Peranannnya sebagai seorang pembina pramuka, ialah untuk mengarahkan para remaja yang ia bina mencapai tujuan tersebut, mendorong mereka sambil sungguh-sungguh menyadari bahwa – karena hal ini mungkin – setiap remaja harus menerima dan menyesuaikan tujuan-tujuan tersebut dengan situasi mereka masing-masing, dan harus merumuskannya kembali untuk kepentingan diri mereka sendiri. Yang penting di sini ialah petunjuk umum. Petunjuk yang lebih terperinci pasti berbeda antara seseorang dengan yang berikutnya. Bilamana Michael, sebagai pembina pramuka (atau sebagai ayah), melupakan atau mengabaikan hal ini, berarti ia gagal untuk mencoba berbuat sesuatu bagi para remaja itu.

sumber: istimewa

Karena itu, bagi seorang Pembina, ada petunjuk-petunjuk umum yang harus diikuti, tujuan pendidikan yang harus dicapai. Petunjuk-petunjuk yang diuraikan di sini hanyalah awal, sebab dalam buku Scouting in Practice tidak menjelaskan bagaimana seharusnya kita mencapai tujuan-tujuan itu. Jika setiap saat ada satu pertanyaan bagaimana seharusnya kita memilih suatu kegiatan yang kita pahami baik untuk mencapai suatu tujuan, sungguh betapa mudahnya!.

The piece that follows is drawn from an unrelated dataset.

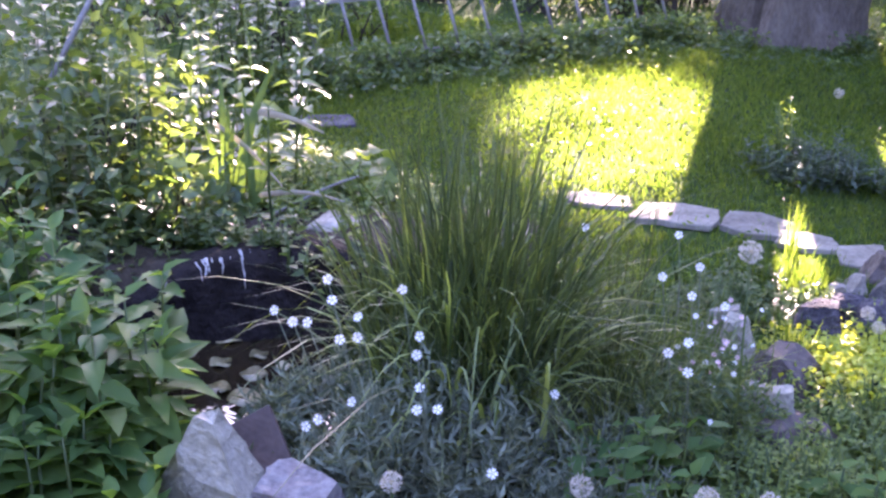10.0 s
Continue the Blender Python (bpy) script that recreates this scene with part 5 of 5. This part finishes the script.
def leafy(name, spots, height, leaf, pairs, mat, label, category, wide=0.5, droop=0.1, group="", kind=""):
    """Upright stems with pairs of leaves, larger below."""
    spots = np.asarray(spots, float)
    t = thing(name, tuple(spots[0][:2]) + (0,), label, category, group, kind)
    n = len(spots)
    h = rng.uniform(*height, (n, 1))
    top = spots + np.concatenate([rng.normal(size=(n, 2)) * 0.09 * h, h], 1)
    part("stem", merge([tube(np.array([a, (a + b) / 2 + rng.normal(size=3) * 0.012, b]), np.array([0.006, 0.005, 0.003]), 4) for a, b in zip(spots, top)]), M_SHRUB, t, kind="stuff")
    shapes = []
    for i in range(pairs):
        u = 0.18 + 0.82 * i / (pairs - 1)
        p = spots + (top - spots) * u
        az = rng.uniform(0, np.pi, n) + (i % 2) * np.pi / 2
        for k in (0, np.pi):
            d = np.stack([np.cos(az + k), np.sin(az + k), np.full(n, 0.35 + 0.5 * (u > 0.9))], 1)
            shapes.append((full_leaves if leaf > 0.075 else leaves)(p, leaf * (1.15 - 0.6 * max(0, u - 0.5) / 0.5), wide, 0.75, d * 2.2, 0.16, 0.25, droop))
    part("foliage", merge(shapes), mat, t, soft=False, kind="stuff")
    return t


def spots(x, y, a, b, n, z=0.0):
    return np.stack([x + rng.normal(size=n) * a, y + rng.normal(size=n) * b, np.full(n, z)], 1)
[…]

Aktivitas atau kegiatan hanyalah “kendaraan”, bukan “sesuatu yang membawa kita ke sasaran atau tujuan tertentu (homing missile)!”. Unsur-unsur lain diterapkan juga dalam metode kepramukaan dan tugas Michael sebagai Pembina Pramuka, ialah menerapkannya dengan cerdik.

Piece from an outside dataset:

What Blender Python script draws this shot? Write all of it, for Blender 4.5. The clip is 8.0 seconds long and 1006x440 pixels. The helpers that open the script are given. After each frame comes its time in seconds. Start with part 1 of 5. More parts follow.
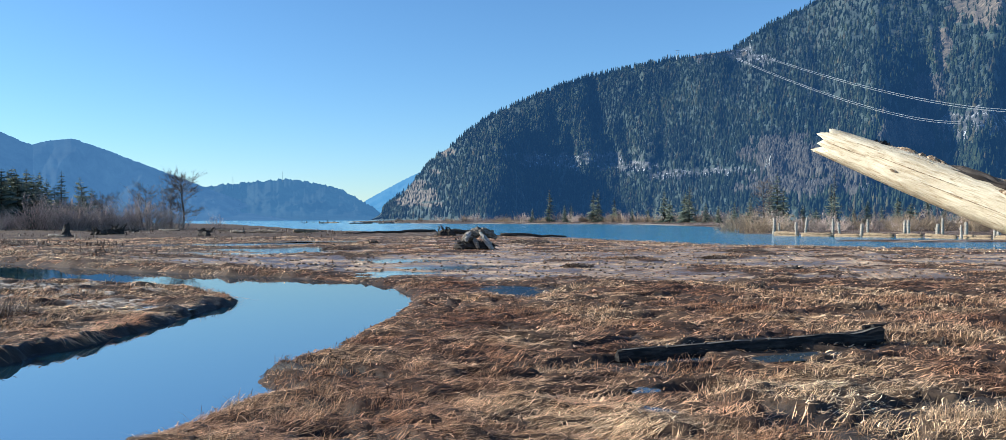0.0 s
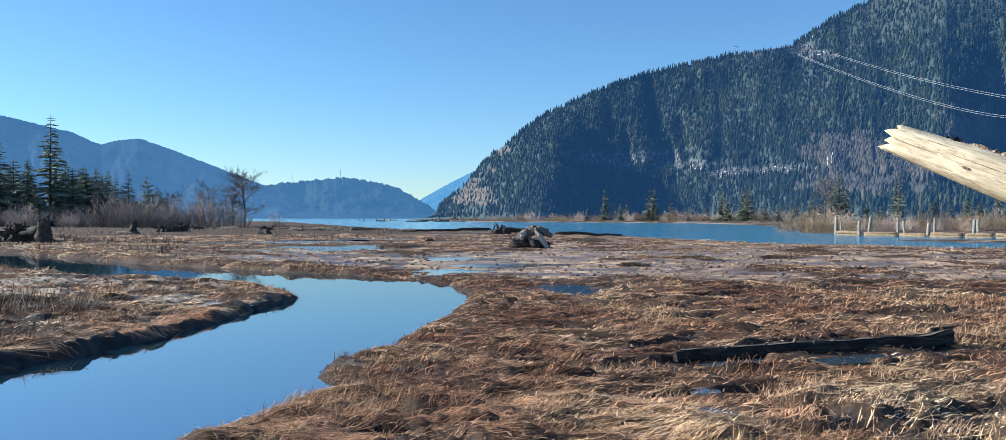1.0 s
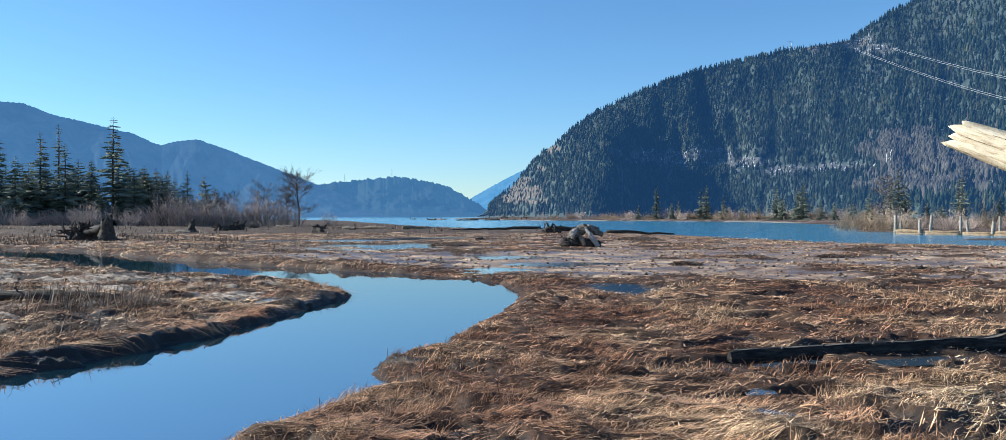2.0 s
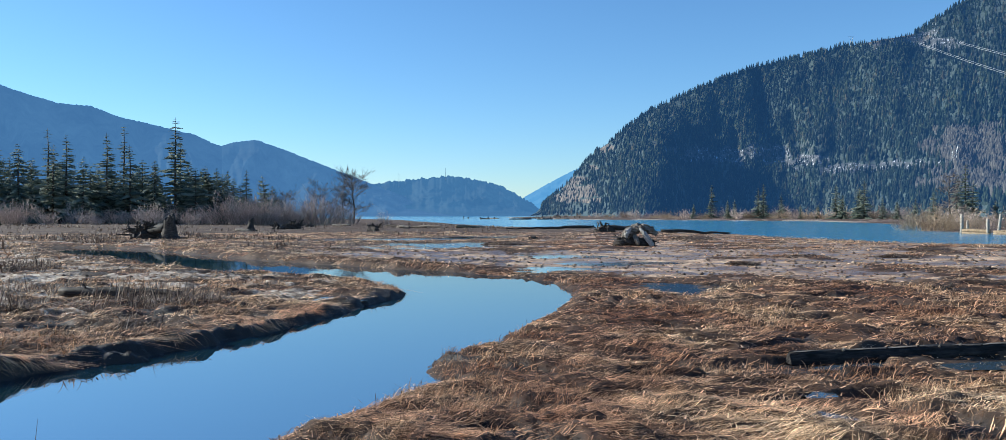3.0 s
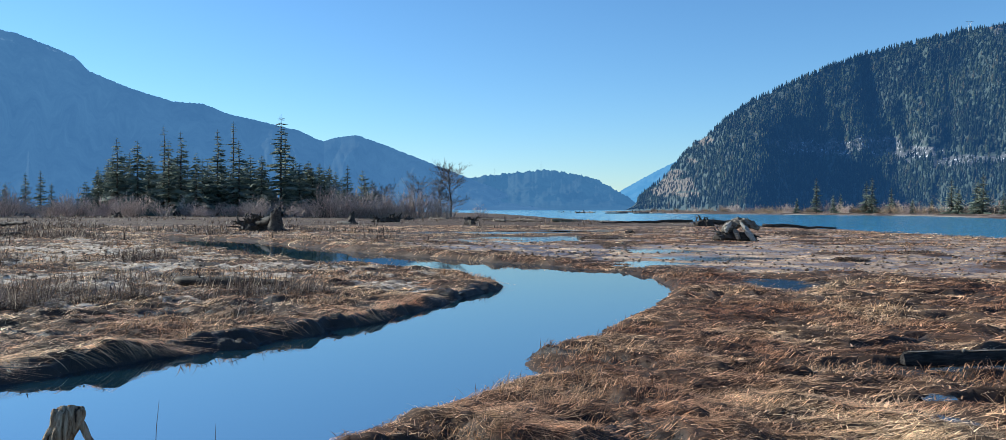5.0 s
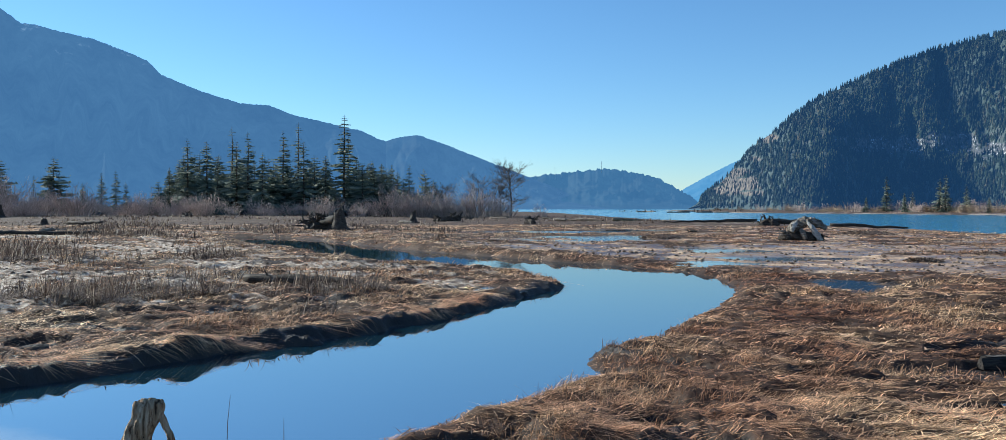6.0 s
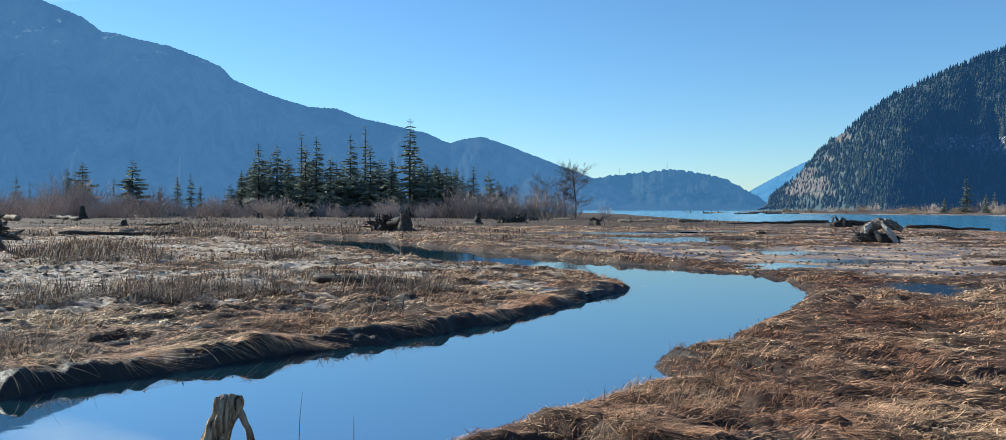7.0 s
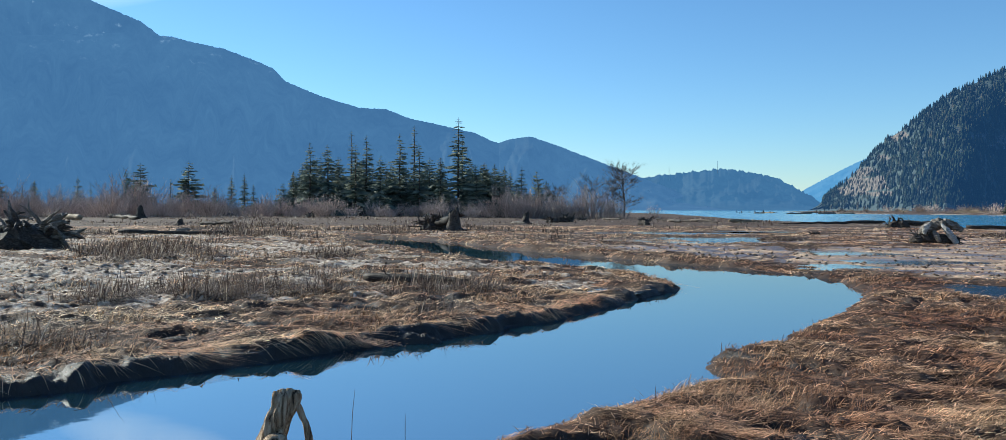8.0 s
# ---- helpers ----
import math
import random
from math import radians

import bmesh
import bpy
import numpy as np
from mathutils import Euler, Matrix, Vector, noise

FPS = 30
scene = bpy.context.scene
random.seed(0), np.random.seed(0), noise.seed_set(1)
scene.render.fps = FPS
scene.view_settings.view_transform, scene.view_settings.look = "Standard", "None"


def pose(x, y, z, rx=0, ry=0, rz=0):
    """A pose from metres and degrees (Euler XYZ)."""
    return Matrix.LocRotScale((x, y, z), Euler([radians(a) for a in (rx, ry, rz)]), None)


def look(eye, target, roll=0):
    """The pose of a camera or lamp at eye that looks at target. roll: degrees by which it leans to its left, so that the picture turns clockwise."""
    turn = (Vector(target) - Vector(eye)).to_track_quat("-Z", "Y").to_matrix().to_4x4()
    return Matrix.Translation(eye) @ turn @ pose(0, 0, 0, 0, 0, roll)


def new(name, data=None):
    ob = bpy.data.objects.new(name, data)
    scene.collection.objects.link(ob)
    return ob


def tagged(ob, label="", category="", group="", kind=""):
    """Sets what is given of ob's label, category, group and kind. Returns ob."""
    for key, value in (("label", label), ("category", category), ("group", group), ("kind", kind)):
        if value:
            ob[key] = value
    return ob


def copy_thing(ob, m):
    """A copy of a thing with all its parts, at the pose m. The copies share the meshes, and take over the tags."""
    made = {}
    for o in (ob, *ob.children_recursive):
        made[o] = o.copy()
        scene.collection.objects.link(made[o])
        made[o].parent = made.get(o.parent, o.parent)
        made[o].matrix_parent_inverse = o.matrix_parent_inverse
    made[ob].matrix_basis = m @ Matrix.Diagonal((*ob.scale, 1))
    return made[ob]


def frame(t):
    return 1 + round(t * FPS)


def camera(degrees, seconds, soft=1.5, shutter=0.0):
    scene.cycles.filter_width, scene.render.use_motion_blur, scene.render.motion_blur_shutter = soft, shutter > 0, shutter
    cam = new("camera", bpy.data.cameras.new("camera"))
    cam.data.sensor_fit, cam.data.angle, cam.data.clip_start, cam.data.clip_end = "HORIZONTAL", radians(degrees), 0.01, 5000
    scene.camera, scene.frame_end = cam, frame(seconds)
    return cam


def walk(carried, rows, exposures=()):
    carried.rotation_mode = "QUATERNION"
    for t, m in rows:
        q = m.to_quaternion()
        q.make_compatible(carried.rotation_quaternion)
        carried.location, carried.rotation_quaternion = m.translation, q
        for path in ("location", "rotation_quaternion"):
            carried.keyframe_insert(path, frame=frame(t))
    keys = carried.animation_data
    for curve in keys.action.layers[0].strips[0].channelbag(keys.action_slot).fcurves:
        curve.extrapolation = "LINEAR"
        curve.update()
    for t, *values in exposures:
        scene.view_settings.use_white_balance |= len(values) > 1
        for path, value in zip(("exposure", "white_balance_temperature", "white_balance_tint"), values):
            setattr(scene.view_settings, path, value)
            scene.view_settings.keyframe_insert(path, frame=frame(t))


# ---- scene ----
cam = camera(61.16, 8.0, soft=0.75)
# seconds, place in metres, yaw, pitch and roll in degrees
ROWS = [
    (0.0, 0.000, -0.000, 1.600, 0.00, -0.02, 0.08),
    (0.5, -0.012, 0.011, 1.599, 1.79, -0.09, 0.05),
    (1.0, -0.023, 0.005, 1.599, 3.69, -0.13, -0.04),
    (1.5, -0.032, -0.006, 1.599, 5.39, -0.18, -0.02),
    (3.0, -0.052, 0.006, 1.597, 10.63, -0.28, 0.00),
    (3.5, -0.062, 0.011, 1.595, 12.50, -0.33, -0.02),
    (4.0, -0.074, 0.014, 1.592, 14.17, -0.44, 0.01),
    (4.5, -0.083, 0.013, 1.587, 15.59, -0.59, -0.07),
    (6.0, -0.112, 0.002, 1.587, 21.09, -0.77, -0.11),
    (6.5, -0.121, -0.006, 1.588, 23.73, -0.73, -0.06),
    (7.0, -0.128, -0.012, 1.587, 25.40, -0.69, -0.07),
    (7.5, -0.136, -0.021, 1.583, 26.77, -0.68, -0.11),
    (8.0, -0.139, -0.029, 1.582, 28.63, -0.71, -0.11),
]
walk(cam, [(t, pose(x, y, z, 90 + pitch, roll, yaw)) for t, x, y, z, yaw, pitch, roll in ROWS], exposures=[(0.0, 0.75, 5820, 3), (4.0, 0.67, 5740, 2), (8.0, 0.64, 5860, 0)])

# ---- world and light ----
SUN_AZ, SUN_EL = 84.0, 24.0  # degrees to the left of the first view, and above the horizon
world = bpy.data.worlds.new("sky")
scene.world = world
world.use_nodes = True
wn = world.node_tree.nodes
sky = wn.new("ShaderNodeTexSky")
sky.sky_type = "NISHITA"
sky.sun_disc = False
sky.sun_elevation = radians(SUN_EL)
sky.sun_rotation = radians(-SUN_AZ)
sky.air_density, sky.dust_density, sky.ozone_density = 1.0, 0.0, 5.8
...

Mengambil contoh “sikap laku (behaving)” Michael dalam pasukan yang dibinanya (para ahli mungkin menyebutkan “gaya kepemimpinan” Michael), jelaslah bahwa cara tersebut harus konsisten dengan tujuan-tujuan yang telah ditentukan. Bila Michael ingin Pramuka yang dibinanya belajar tentang pentingnya dialog dan rasa menghargai orang lain dalam dialog, ia tidak bisa memaksakan pilihan dan keputusan-keputusannya kepada kelompok kaum muda itu. Apa yang terjadi, kegiatan yang dikerjakan, peraturan-peraturan dan tata tertib pasukan harus merupakan hasil dialog dan mencerminkan respek dari anggota yang lain.

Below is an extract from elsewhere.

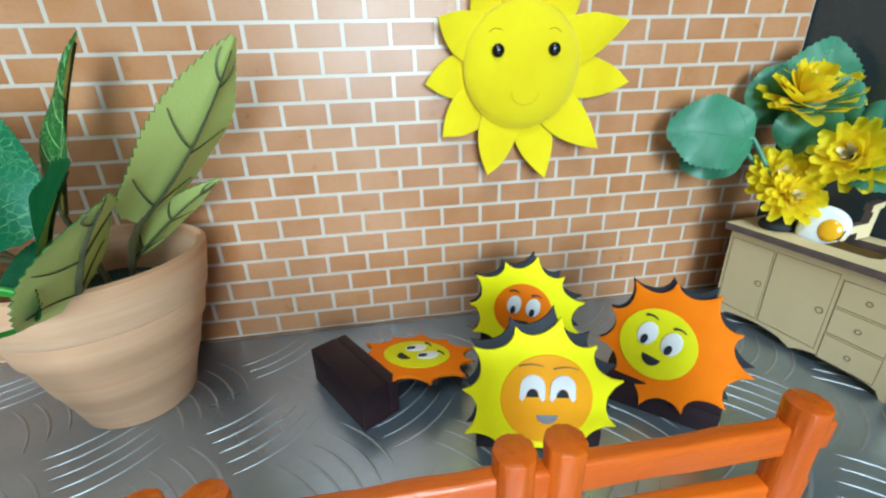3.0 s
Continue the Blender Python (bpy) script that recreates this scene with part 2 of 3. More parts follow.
def box(x0, y0, z0, x1, y1, z1, bevel=0.0, segs=2, bm=None):
    bm = bm or bmesh.new()
    r = bmesh.ops.create_cube(bm, size=1.0)
    for v in r["verts"]:
        v.co = Vector((x0 + (v.co.x + 0.5) * (x1 - x0), y0 + (v.co.y + 0.5) * (y1 - y0), z0 + (v.co.z + 0.5) * (z1 - z0)))
    if bevel:
        es = list({e for v in r["verts"] for e in v.link_edges})
        bmesh.ops.bevel(bm, geom=es, offset=bevel, segments=segs, affect="EDGES", profile=0.5)
    return bm


def extrude_outline(pts, depth, holes=(), bevel=0.0, bm=None, place=None):
    """A flat outline in x, z (y = 0 is its front) made into a plate that reaches back to y = depth. Holes go through."""
    bm = bm or bmesh.new()
    loops, edges = [], []
    for loop in (pts, *holes):
        vs = [bm.verts.new((x, 0.0, z)) for x, z in loop]
        loops.append(vs)
        edges += [bm.edges.new((vs[k], vs[(k + 1) % len(vs)])) for k in range(len(vs))]
    r = bmesh.ops.triangle_fill(bm, use_beauty=True, use_dissolve=False, edges=edges)
    faces = [g for g in r["geom"] if isinstance(g, bmesh.types.BMFace)]
    back = bmesh.ops.extrude_face_region(bm, geom=faces)
    bv = [g for g in back["geom"] if isinstance(g, bmesh.types.BMVert)]
    for v in bv:
        v.co.y += depth
    bmesh.ops.recalc_face_normals(bm, faces=bm.faces)
    if bevel:
        rim = [e for e in bm.edges if len(e.link_faces) == 2 and e.calc_face_angle(0) > 1.0 and abs(e.verts[0].co.y - e.verts[1].co.y) < 1e-7]
        bmesh.ops.bevel(bm, geom=rim, offset=bevel, segments=2, affect="EDGES", profile=0.5)
    if place is not None:
        bmesh.ops.transform(bm, matrix=place, verts=bm.verts)
    return bm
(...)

Jika tidak, suatu situasi akan muncul di mana semua hasil dialog akan tampak sesuai dengan tujuan, namun bisa jadi hanya beberapa yang lebih sesuai daripada yang lain! Dalam hal ini, seorang Pembina Pramuka tidak boleh kompromi. Ia harus mempraktekkan apa yang ia katakan, karena rasa takut akan menghancurkan kepercayaan yang diberikan oleh kaum muda yang telah ia pilih untuk dibina dan yang ingin ia bantu untuk berkembang.

Kehidupan kelompok kaum muda sehari-hari, apa yang mereka alami, dan cara anggota-anggota kelompok berinteraksi satu dengan yang lain merupakan aspek lain yang memainkan peranan dalam proses pendidikan, di samping tujuan pendidikan, gaya dan kegiatan-kegiatan kepemimpinan. Mengapa harus menciptakan suatu kegiatan “dialog” atau “menyimak” sesuatu, sementara aspek-aspek dalam kehidupan kelompok diabaikan? Salah satu ciri khas penting dari Kepramukaan ialah benar-benar memberi nilai pendidikan ke dalam semua tindakan yang dilakukan sehari-hari, dan bagaimana tindakan-tindakan tersebut diterapkan sebagai suatu bagian yang menyatu dari proses pendidikan.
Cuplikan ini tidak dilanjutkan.